Menu Planning: Almost Back to School

Last week the recipes from Everyday Food: Great Food Fast mostly lived up to the cookbook’s title, so I’m trying a few more this week to decide if I want to buy the cookbook. I don’t know what I liked better — the Grilled Tomato Linguine or the Braised Chicken with Mushrooms and Oven-Baked Polenta — but I’ll be making both of those again.

I also have Cook’s Illustrated’s latest, The Best Make-Ahead Recipe, checked out from the library. I will almost certainly buy that for myself, as the Cook’s Illustrated books are my favorite ones to read, if not actually cook from. I find their recipes overly complex. I always learn from reading them and cooking them, but I rarely make any of their recipes more than once. They’re just too much work.

This week’s plans:

Spinach Mushroom Tart from Great Food Fast. Mushrooms, spinach, and onions on a puff pastry crust dotted with goat cheese crumbles. I love tarts!

Maple Glazed Roast Pork Loin from The Best Make-Ahead Recipe. A double-duty dinner: leftovers will be used in Cubano Sandwiches later on in the week.

Chili-rubbed Salmon with Zucchini and Corn from Great Food Fast. The salmon and zucchini are broiled while the corn is sauteed with fresh tomato salsa.

Cubano Sandwiches from The Best Make-Ahead Recipe. A south Florida favorite, apparently — roast pork, thinly-sliced ham, swiss cheese and mustard on a French roll. Buttered, pressed, and grilled. I think even my pork-doubting husband will enjoy it.

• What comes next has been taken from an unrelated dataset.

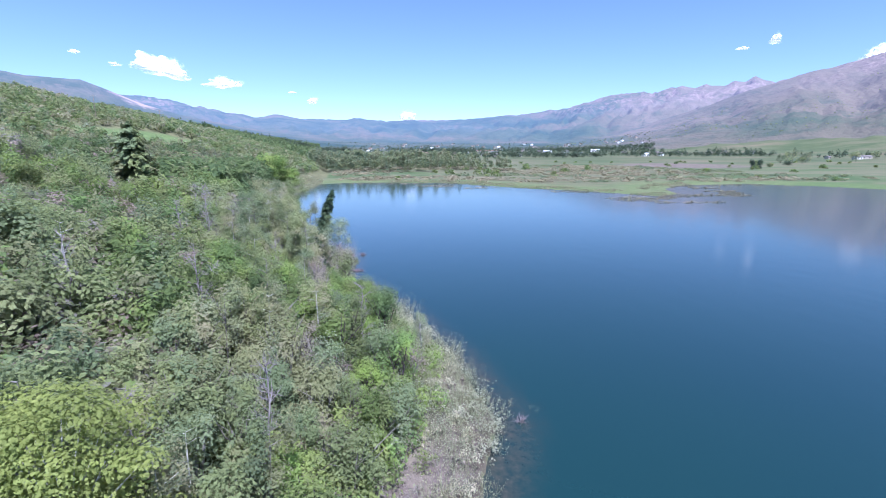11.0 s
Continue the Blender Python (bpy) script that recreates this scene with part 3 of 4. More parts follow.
P_GREEN, P_GREY = prototypes("green", GREEN, BARK_DARK, LEAF_GREEN), prototypes("grey", GREY, BARK_MID, LEAF_GREY)
P_BROWN = prototypes("brown", BROWN, BARK_DEAD, LEAF_BROWN)
P_ASPEN = prototypes("aspen", ASPEN[:2], BARK_PALE, LEAF_GREY) + prototypes("aspen", ASPEN[2:], BARK_MID, LEAF_GREY)
P_SNAG = [(mesh_np("snag_trunk", *a, BARK_DEAD, True), mesh_np("snag_limbs", *b, BARK_DEAD, True)) for a, b in SNAG]
KINDS = {
    "broadleaf_tree": (P_GREEN, "bushy fresh green broadleaf tree on the wooded bank", "tree", "green trees of the wood"),
    "willow_tree": (P_GREY, "grey-green many-stemmed tree in the lakeside wood", "tree", "grey-green trees of the wood"),
    "dry_shrub": (P_BROWN, "half-bare brownish shrub with thin dry leaves", "shrub", "dry shrubs of the wood"),
    "aspen_tree": (P_ASPEN, "tall aspen with a pale trunk and airy crown", "tree", "aspens near the shore"),
    "dead_tree": (P_SNAG, "bare grey dead tree standing in the wood", "dead tree", "dead trees of the wood"),
}
made = {k: 0 for k in KINDS}


def plant(kind, x, y, z, turn, k, kz):
    protos, label, cat, group = KINDS[kind]
    trunk, top = protos[made[kind] % len(protos)]
    made[kind] += 1
    ob = thing(kind, label, cat, group, pose(x, y, z - 0.05, 0, 0, math.degrees(turn)))
    ob.scale = (k, k, k * kz)
    part("trunk", trunk, None, ob)
    part("bough" if kind == "dead_tree" else "crown", top, None, ob)
    return ob


X, Y, Z, S, RD, rng = sites(-128, 8, 20, 352, 2.35, 4)
kindn, tone = fbm(X * 0.07, Y * 0.07, 3, 61), rng.random(len(X))
grove = (Y > 141) & (Y < 176) & (S > 2.5) & (S < 14) & ~((Y > 139) & (Y < 173) & (S < 5.4))
edge = 5.0 * smooth(262, 290, Y) + np.where((Y > 58) & (Y < 141), 5.6, 8.0) - 2.2 * np.exp(-((Y - 81) / 6) ** 2) - 2.0 * smooth(170, 180, Y) + 3.0 * (fbm(X * 0.15, Y * 0.15, 2, 8) - 0.5)
keep = (S > edge) & (RD > 8.5) & free(X, Y) & (np.hypot((X + 155) / 20, (Y - 342) / 56) > 1)
slope_up = (S > 50) | ((RD < 16) & (S > 40))
clear = fbm(X * 0.045, Y * 0.045, 3, 77)
keep &= ~((RD < np.where(Y > 72, 9.5 + 3 * clear, 6.5)) & (X > np.interp(Y, [p[1] for p in ROAD[:9]], [p[0] for p in ROAD[:9]])) & (Y > 30) & (Y < 146))           # grass verge below the road
keep &= ~(slope_up & (clear > 0.64)) & ~((X < np.interp(Y, [p[1] for p in ROAD], [p[0] for p in ROAD])) & (RD < 24) & (Y < 150))
keep |= grove & free(X, Y) & (tone < 0.5)
keep &= seen(X, Y) & ~((Y > 139) & (Y < 173) & (S < 5.4))
thin = rng.random(len(X))
far_off = (S > 46) | ((Y > 190) & (S > 20)) | (Y > 230)
keep &= np.where(far_off, thin < 0.55, np.where((S > 21) | (Y > 184), thin < 0.66, True))
near = keep & (Y > 34) & (Y < 184) & (S < 21)
mid_green, mid_grey, mid_brown, far_green, far_grey = [], [], [], [], []
for x, y, z, s, kn, to, gv, nr, rdd in zip(X[keep], Y[keep], Z[keep], S[keep], kindn[keep], tone[keep], grove[keep], near[keep], RD[keep]):
    a, k, kz = rng.uniform(0, 6.28), rng.uniform(0.75, 1.2), rng.uniform(0.85, 1.2)
    if s < 10 and not gv and y < 180:
        k *= 0.72 if y < 58 else 0.88
    if (s > 46) or (y > 190 and s > 20) or y > 230:
        k *= 1.42
    elif s > 21 or y > 184:
        k *= 1.2
    if s > 32 and y > 190:
        k *= 0.68
    if rdd < 24 and 38 < y < 150 and s < 64 and x > -64 - 0.45 * (y - 124):
        k *= 0.5 if rdd < 17 else 0.66
    if y > 150 and s < 60:
        k *= np.interp(y, [150, 185, 260, 340], [1.0, 1.35, 1.6, 1.3]) * (0.8 if s < 7 or s > 25 else 1.0)
    if gv:
        kind = "aspen_tree" if to < 0.36 else ("dead_tree" if to < 0.42 else "willow_tree")
    elif to < 0.6 and 46 < y < 66 and s > 20:
        kind, k = "dry_shrub", k * 1.1
    elif y < 46 and s < 22 and to > 0.25:
        kind, k = "willow_tree", k * 1.25
    elif to < 0.8 and math.hypot(x + 41, y - 189) < 13:
        kind = "dead_tree" if to < 0.25 else "dry_shrub"
    elif to < 0.5 and 160 < y < 215 and 10 < s < 42 and kn > 0.44:
        kind = "dead_tree" if to < 0.12 else "dry_shrub"
    elif to < 0.75 and 205 < y < 310 and 6 < s < 30:
        kind = "broadleaf_tree"
    elif to < 0.055:
        kind = "dead_tree"
    elif to < 0.20:
        kind = "dry_shrub"
    elif to < 0.29 and s > 9:
        kind, k = "aspen_tree", k * 0.78
    else:
        kind = "broadleaf_tree" if kn + (to - 0.6) * 0.4 > 0.485 else "willow_tree"
    if nr and made[kind] < 290:
        plant(kind, x, y, z, a, k, kz)
    else:
        row_ = (x, y, z - 0.1, a, k * 1.05, kz)
        if kind == "dry_shrub":
            mid_brown.append(row_)
        elif (s < 46 and y < 190) or (s < 20 and y < 230):
            (mid_green if kind == "broadleaf_tree" else mid_grey).append(row_)
        else:
            (far_green if kind == "broadleaf_tree" else far_grey).append(row_)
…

Rigatoni with Sausage and Parsley from Great Food Fast. I’ll use the Italian-seasoned ground turkey from my freezer. It’s not sausage but probably close enough.

Garlic-Marinated Grilled Chicken Cutlets with Potatoes and Asparagus from Great Food Fast. The potatoes are grilled in a foil packet. Could they really get brown like in the cookbook photo? I’m skeptical.

As-cooked recipes for any winners will be posted later. No sense sharing recipes that don’t turn out.